Oops, sorry - I already created the directory. I will remove it.
My concern with attaching any kind of note to a package is that human nature says that people won't read it. What I expect will happen is that someone will see a package in contrib, say research-papers (or whatever it's called), get excited because that's exactly what they were looking for, and start working with it without looking for any readme or .info notes. How many of us bother to look at what is in the .info files now - last time I looked, most of them still had the old aD info in them.
So this person will start running into problems, and since they thought this would be mostly working they'll either spend a lot of time trying to make it work, or come to the forums asking for help. Either way, the situation has the potential to waste a lot of time and frustrate people.
I think that people will be more likely to notice the code's status if they get it from a directory that's clearly labeled. No guarantees, of course. :)
Personally, I have no problem with telling people to "cvs rm" the package from works-in-progress and add it fresh into contrib/packages when it's ready to go. You don't really lose the history, since the old files are all kept around for historical purposes, and starting with a clean slate when the thing is considered to be ready for contrib is not such a bad thing. I think I read some discussion recently about how this was the right way to move things without breaking checkouts?
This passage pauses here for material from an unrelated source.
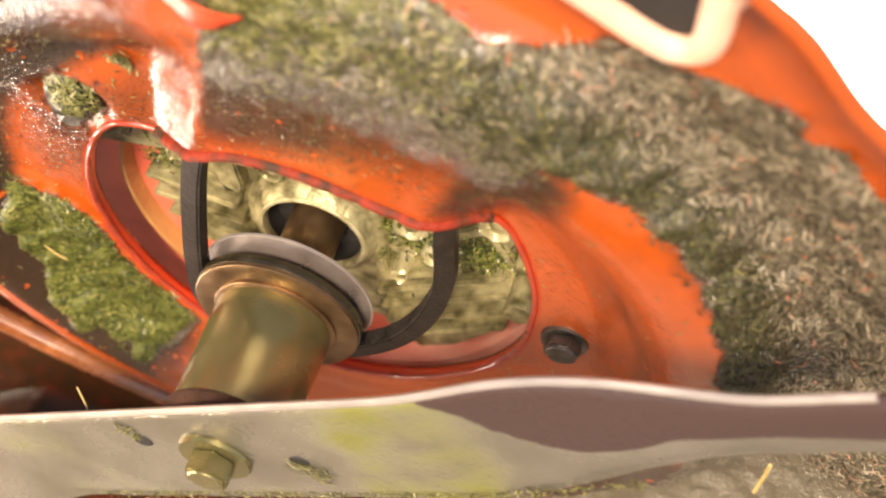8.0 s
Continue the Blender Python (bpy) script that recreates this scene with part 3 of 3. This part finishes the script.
def add_blade(bm, p, n, length, width, turn, rise, rng):
    t = n.orthogonal().normalized()
    t = Matrix.Rotation(turn, 3, n) @ t
    side = n.cross(t).normalized() * width / 2
    bend = rng.uniform(-0.4, 0.4) * length * 0.3
    pts = (p - t * length / 2, p + n * rise + side.normalized() * bend, p + t * length / 2 + n * rise * rng.uniform(-0.5, 1.6))
    rows = [(bm.verts.new(q + side * k), bm.verts.new(q - side * k)) for q, k in zip(pts, (0.7, 1.0, 0.35))]
    for (a, b), (c, d) in zip(rows, rows[1:]):
        bm.faces.new((a, b, d, c))


def build_clippings():
    rng = random.Random(4)
    bm, clump, mud, mat = bmesh.new(), bmesh.new(), bmesh.new(), bmesh.new()
    made = 0
    while made < 72000:
        a, r = rng.uniform(110, 350), math.sqrt(rng.uniform(0.09 ** 2, 0.245 ** 2))
        x, y = r * math.cos(radians(a)), r * math.sin(radians(a))
        cake, lump = cake_at(x, y)
        dense = 1.0 if lump > 0.3 or a < 248 else 0.7 - 0.3 * smooth01(262, 285, a)
        if lobe(x, y) > 0.3 and lump < 0.3:
            dense *= 0.05 + 0.95 * smooth01(0.15, 0.185, dish(x, y))
        if rng.random() > cake * dense or (cake < 0.5 and rng.random() > 0.15):
            continue
        if 150 < a < 252 and lump < 0.3 and rng.random() > smooth01(0.166, 0.181, dish(x, y)):
            continue
        n = normal_at(x, y)
        p = Vector((x, y, surface(x, y))) + n * rng.uniform(0.0, 0.0006)
        fine = 0.62 if lump > 0.3 else 0.76 - 0.12 * smooth01(228, 262, a)
        out = smooth01(0.183, 0.196, dish(x, y))
        brown = smooth01(258, 284, a)
        matted = rng.random() < brown * (1 - 0.95 * out)
        add_blade(clump if lump > 0.3 else mat if matted else mud if rng.random() < brown else bm, p, n, fine * rng.uniform(0.003, 0.0095), fine * rng.uniform(0.0006, 0.0013), 2.5 * rough(x, y, 7, 28) + rng.gauss(0.4, 0.75), fine * rng.uniform(-0.0003, 0.0016), rng)
        made += 1
    tagged(part("grass_clippings", bm, CLIPS, None, smooth=False), "wet olive-green grass clippings caked on the deck", "grass", kind="stuff")
    tagged(part("rotted_clippings", mud, MUD, None, smooth=False), "brown-grey rotted clippings in wet crumbs on the deck", "grass", kind="stuff")
    tagged(part("matted_clippings", mat, MATTED, None, smooth=False), "dark olive matted clippings round the belt cover", "grass", kind="stuff")
    tagged(part("fresh_clippings", clump, CLUMP, None, smooth=False), "dark green fresh wet clippings in clumps on the deck", "grass", kind="stuff")


build_clippings()


# ---- loose bits ----
def near_surface(x, y, off):
    n = normal_at(x, y)
    return Vector((x, y, surface(x, y))) + n * off, n


def build_bits():
    rng = random.Random(11)
    # single clippings that stick to the paint and the flap
    bm = bmesh.new()
    for k in range(1100):
        a, r = rng.uniform(100, 370), rng.uniform(0.09, 0.33)
        if k > 620:
            a, r = rng.uniform(180, 225), rng.uniform(0.2, 0.36)
        x, y = r * math.cos(radians(a)), r * math.sin(radians(a))
        if cake_at(x, y)[0] > 0.5 or math.hypot(x, y) < hole_radius(x / r, y / r) + 0.004 or (r > 0.24 and not 150 < a < 225):
            continue
        p, n = near_surface(x, y, 0.0003)
        add_blade(bm, p, n, rng.uniform(0.0008, 0.0032), rng.uniform(0.0003, 0.0007), rng.uniform(0, 6.3), 0.0003, rng)
    # grains of dirt and chopped grass on the belt cover and the dished rim
    grains = bmesh.new()
    for k in range(1300):
        if k % 6:
            x, y = rng.uniform(-0.06, 0.075), rng.uniform(-0.17, -0.09)
            if lobe(x, y) < 0.4 or math.hypot(x, y) < 0.1 or rng.random() > smooth01(0.095, 0.15, math.hypot(x, y)) + 0.12 - 0.3 * smooth01(0.0, 0.03, x):
                continue
        else:
            a, r = rng.uniform(150, 245), rng.uniform(0.1, 0.168)
            x, y = r * math.cos(radians(a)), r * math.sin(radians(a))
        p, n = near_surface(x, y, 0.0002)
        add_blade(grains if k % 6 else bm, p, n, rng.uniform(0.0006, 0.0021), rng.uniform(0.0004, 0.0009), rng.uniform(0, 6.3), 0.0005, rng)
    tagged(part("dirt_grains", grains, MATTED, None, smooth=False), "fine brown grains of dirt on the belt cover", "dirt", kind="stuff")
    # a tuft on the packed bolt, and threads round it
    for k in range(420):
        u, v = rng.uniform(0, 6.3), math.sqrt(rng.random())
        x, y = -0.0935 + 0.0098 * v * math.cos(u), -0.066 + 0.0098 * v * math.sin(u)
        n = Vector((0.5 * v * math.cos(u), 0.5 * v * math.sin(u), -1)).normalized()
        p = Vector((x, y, deck_z(-0.0935, -0.064) - 0.0092 + 0.006 * v ** 3))
        if y > -0.060 and rng.random() < 0.75:
            continue
        add_blade(bm, p, n, rng.uniform(0.002, 0.006), rng.uniform(0.0005, 0.001), rng.uniform(0, 6.3), 0.0006, rng)
    # a small wet tuft above the bolt
    for k in range(90):
        u, v = rng.gauss(-0.079, 0.0022), rng.gauss(-0.0985, 0.0018)
        p, n = near_surface(u, v, rng.uniform(0.0004, 0.0024))
        add_blade(bm, p, n, rng.uniform(0.0015, 0.0042), rng.uniform(0.0005, 0.0009), rng.uniform(0, 6.3), 0.0006, rng)
    # tuft pushed through the blade's second hole, smears along its cutting edge
    for k in range(45):
        p = Vector((0.031 + rng.uniform(-0.006, 0.008), -0.0225 + rng.uniform(-0.004, 0.006), BLADE_Z - 0.0033))
        add_blade(bm, p, Vector((0, 0, -1)), rng.uniform(0.003, 0.010), rng.uniform(0.0004, 0.0008), 0.6 + rng.uniform(-0.5, 0.5), 0.0012, rng)
    for k in range(30):
        p = Vector((-0.031 + rng.uniform(-0.006, 0.003), 0.011 + rng.uniform(-0.003, 0.003), BLADE_Z - 0.0033))
        add_blade(bm, p, Vector((0, 0, -1)), rng.uniform(0.002, 0.006), rng.uniform(0.0004, 0.0008), rng.uniform(0, 6.3), 0.0008, rng)
    for k in range(500):
        s = rng.uniform(-0.09, 0.16)
        p = blade_point(s, rng.gauss(0.0295, 0.002), 0.0022)
        add_blade(bm, p, Vector((0, 0, -1)), rng.uniform(0.001, 0.003), rng.uniform(0.0004, 0.001), rng.uniform(0, 6.3), 0.0004, rng)
    # wet green bits packed between the lugs of the engine casting
    packed = bmesh.new()
    for u0, v0, sx, count in ((0.041, -0.019, 0.006, 330), (0.058, -0.022, 0.006, 300), (0.068, -0.028, 0.005, 220), (0.029, -0.021, 0.004, 200), (0.027, -0.002, 0.0035, 170), (0.052, -0.004, 0.004, 120),
                              (-0.078, -0.019, 0.0045, 260), (-0.068, 0.003, 0.004, 110), (-0.004, -0.0335, 0.004, 110), (0.046, 0.03, 0.006, 70)):
        for k in range(count):
            u, v = rng.gauss(u0, sx), rng.gauss(v0, sx)
            if math.hypot(u, v) > 0.0245:
                add_blade(packed, Vector((u, v, 0.0500 - rng.uniform(0, 0.0042))), Vector((rng.gauss(0, 0.3), rng.gauss(0, 0.3), -1)).normalized(), rng.uniform(0.0012, 0.0042), rng.uniform(0.0005, 0.0012), rng.uniform(0, 6.3), 0.0006, rng)
    tagged(part("packed_clippings", packed, CLUMP, None, smooth=False), "bright green wet clippings packed between the engine's lugs", "grass", kind="stuff")
    for k in range(60):
        u, v = rng.uniform(-0.36, -0.22), rng.uniform(-0.02, 0.22)
        if k < 26:
            u, v = -0.298 + rng.gauss(0, 0.004), 0.008 + rng.gauss(0, 0.004)
        elif k < 44:
            u, v = -0.228 + rng.gauss(0, 0.004), 0.13 + rng.gauss(0, 0.012)
        add_blade(bm, Vector((u, v, flap_z(u, v) - 0.0026)), Vector((0, 0, -1)), rng.uniform(0.003, 0.009), rng.uniform(0.0005, 0.001), rng.uniform(0, 6.3), 0.001, rng)
    tagged(part("loose_clippings", bm, CLIPS, None, smooth=False), "scattered single grass clippings stuck to paint, bolt and blade", "grass", kind="stuff")

    # dry straws
    for x, y, turn, ln in ((-0.098, 0.068, 0.5, 0.011), (-0.083, -0.196, 1.2, 0.017), (-0.072, -0.2, 0.9, 0.014), (-0.09, -0.187, 2.4, 0.012)):
        p, n = near_surface(x, y, 0.0018)
        t = Matrix.Rotation(turn, 3, n) @ n.orthogonal().normalized()
        ring = [(0.00045 * math.cos(k * 1.2566), 0.00045 * math.sin(k * 1.2566)) for k in range(5)]
        st = thing("straw", p, "dry yellow straw lying on the wet clippings", "straw", "straws")
        part("stalk", sweep([p - t * ln / 2, p + n * 0.0008, p + t * ln / 2], ring, n), STRAW, st)
    # stalk that hangs beyond the blade's tip
    st = thing("straw", (0.15, 0.03, -0.03), "pale green grass stalk hanging behind the blade", "straw", "straws")
    part("stalk", sweep([Vector((0.172, -0.08, -0.02)), Vector((0.176, -0.07, -0.018)), Vector((0.180, -0.055, -0.018))], [(0.0008, 0), (0, 0.0008), (-0.0008, 0), (0, -0.0008)]), STRAW, st)

    st = thing("straw", (-0.05, 0.04, -0.052), "thin pale grass stem standing on the blade's edge", "straw", "straws")
    part("stalk", sweep([Vector((-0.058, 0.026, -0.047)), Vector((-0.052, 0.03, -0.051)), Vector((-0.047, 0.036, -0.0575))], [(0.0004, 0), (0, 0.0004), (-0.0004, 0), (0, -0.0004)]), STRAW, st)

    # curled flake of red paint
    fl = thing("paint_flake", (-0.052, -0.187, -0.02), "curled flake of bright red paint on the clippings", "paint flake")
    bm = bmesh.new()
    rows = []
    for i in range(13):
        f = i / 12
        w = 0.0062 * math.sin(math.pi * (0.12 + 0.8 * f)) + 0.0006 * rough(f, 0, 0, 5)
        x, y = -0.066 + 0.027 * f, -0.180 - 0.004 * f + 0.002 * math.sin(f * 3.1)
        z = surface(x, y) - 0.0035 + 0.002 * math.cos(f * 5)
        rows.append([bm.verts.new((x + 0.2 * k * w, y + k * w, z - 0.0016 * abs(k) + 0.0012 * k)) for k in (-1, -0.4, 0.2, 0.8)])
    for p, q in zip(rows, rows[1:]):
        for k in range(3):
            bm.faces.new((p[k], p[k + 1], q[k + 1], q[k]))
    ob = part("flake_sheet", bm, REDFLAKE, fl)
    mod = ob.modifiers.new("gauge", "SOLIDIFY")
    mod.thickness = 0.0005

    # water: beads on the red paint, a drop under the bolt and one on the hole's lip
    bm = bmesh.new()

    def bead(p, n, r, flat=0.45):
        t = n.orthogonal().normalized()
        b = n.cross(t)
        rings = [[bm.verts.new(p + (t * math.cos(k * math.pi / 4) + b * math.sin(k * math.pi / 4)) * r * math.cos(e) + n * r * flat * math.sin(e)) for k in range(8)] for e in (0, 0.6, 1.1)]
        top = bm.verts.new(p + n * r * flat)
        for u, v in zip(rings, rings[1:]):
            for k in range(8):
                bm.faces.new((u[k], u[(k + 1) % 8], v[(k + 1) % 8], v[k]))
        for k in range(8):
            bm.faces.new((rings[-1][k], rings[-1][(k + 1) % 8], top))

    for k in range(900):
        a, r = rng.uniform(165, 222), rng.uniform(0.2, 0.36)
        x, y = r * math.cos(radians(a)), r * math.sin(radians(a))
        if k > 620:
            x, y = -0.094 + rng.gauss(0, 0.014), -0.045 + rng.gauss(0, 0.02)
            if math.hypot(x, y) < 0.092:
                continue
        if cake_at(x, y)[0] > 0.5:
            continue
        p, n = near_surface(x, y, 0.0)
        bead(p, n, rng.uniform(0.0004, 0.0017))
    for k in range(700):
        x, y = -0.100 + rng.gauss(0, 0.011), -0.050 + rng.gauss(0, 0.026)
        if math.hypot(x, y) > hole_radius(x / math.hypot(x, y), y / math.hypot(x, y)) + 0.004 and math.hypot(x + 0.0935, y + 0.064) > 0.0115:
            p, n = near_surface(x, y, 0.0)
            bead(p, n, rng.uniform(0.0003, 0.0009), 0.6)
    p = Vector((-0.0925, -0.0575, deck_z(-0.0935, -0.064) - 0.0082))
    bead(p, Vector((0, 0.5, -1)).normalized(), 0.0052, 0.5)
    p = Vector((-0.026, -0.0945, deck_z(-0.026, -0.097) + 0.001))
    bead(p, Vector((0, 0.9, -0.4)).normalized(), 0.0032, 0.6)
    tagged(part("water_drops", bm, WATER, None), "clear water drops on the red paint and bolt", "water", kind="stuff")


WATER = bpy.data.materials.new("water")
WATER.use_nodes = True
WATER.node_tree.nodes["Principled BSDF"].inputs["Transmission Weight"].default_value = 1.0
WATER.node_tree.nodes["Principled BSDF"].inputs["Roughness"].default_value = 0.03
WATER.node_tree.nodes["Principled BSDF"].inputs["IOR"].default_value = 1.33
STRAW = material("dry_straw", (0.5, 0.36, 0.12), 0.5, 0.0, (0.35, 0.25, 0.08), 200, 0.2, 900)
build_bits()


# ---- glowing panels added behind and beside the deck ----
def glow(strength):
    m = bpy.data.materials.new("glow_panel")
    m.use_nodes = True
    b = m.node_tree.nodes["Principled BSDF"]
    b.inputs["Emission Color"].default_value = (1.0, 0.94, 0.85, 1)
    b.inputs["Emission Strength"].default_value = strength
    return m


# An added glowing panel with a back and a stand, only there to give light.
def build_glow_panel(eye, face, half, strength, label):
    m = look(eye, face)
    t = thing("added_light", MW.inverted() @ Vector(eye), label, "lamp", "work lamps")
    for name, mat, x, z0, z1 in (("glow_face", glow(strength), half, -0.01, 0.0), ("housing", DARK, half * 1.06, 0.003, 0.05)):
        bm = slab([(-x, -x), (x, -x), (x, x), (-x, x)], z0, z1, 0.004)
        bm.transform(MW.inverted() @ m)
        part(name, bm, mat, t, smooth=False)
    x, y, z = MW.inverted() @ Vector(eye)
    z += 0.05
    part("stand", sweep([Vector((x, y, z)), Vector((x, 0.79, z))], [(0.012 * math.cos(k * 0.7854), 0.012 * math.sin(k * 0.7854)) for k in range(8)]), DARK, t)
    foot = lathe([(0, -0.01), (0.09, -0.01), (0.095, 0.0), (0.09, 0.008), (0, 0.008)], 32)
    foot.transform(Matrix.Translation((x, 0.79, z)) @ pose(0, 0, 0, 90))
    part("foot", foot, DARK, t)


# The first whitens the background past the lip, the second lights crest and fold.
build_glow_panel((0.362, 0.548, -0.159), (-0.0025, -0.225, 0.4275), 0.23, 7.0, "glowing white panel added behind the deck as bright background")
build_glow_panel((-0.50, -0.07, -0.67), (-0.1, 0.0, 0.06), 0.10, 29.0, "small glowing white panel added beside the flap for highlights")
It is true that someone would have to do this for users who don't have commit rights. I don't know how much of a burden this would end up being.
As far as the directory goes - I had created contrib/works-in-progress, and I assumed that everything would go there. I don't feel a need to mark packages vs non-packages - hopefully someone getting something from that directory will be clued in to look carefully at what they're getting.
IMHO this is a temporarly solution. Once we have a download repository we can accomplish the same thing there. The only reason I brought this up now is that Sloan is being asked to contribute code that I am uncomfortable putting directly into contrib. Presumably I'm not the only one who has this concern - meaning that there are other never-to-be-finished pieces of work out there that might get contributed if there was a way for people to do it.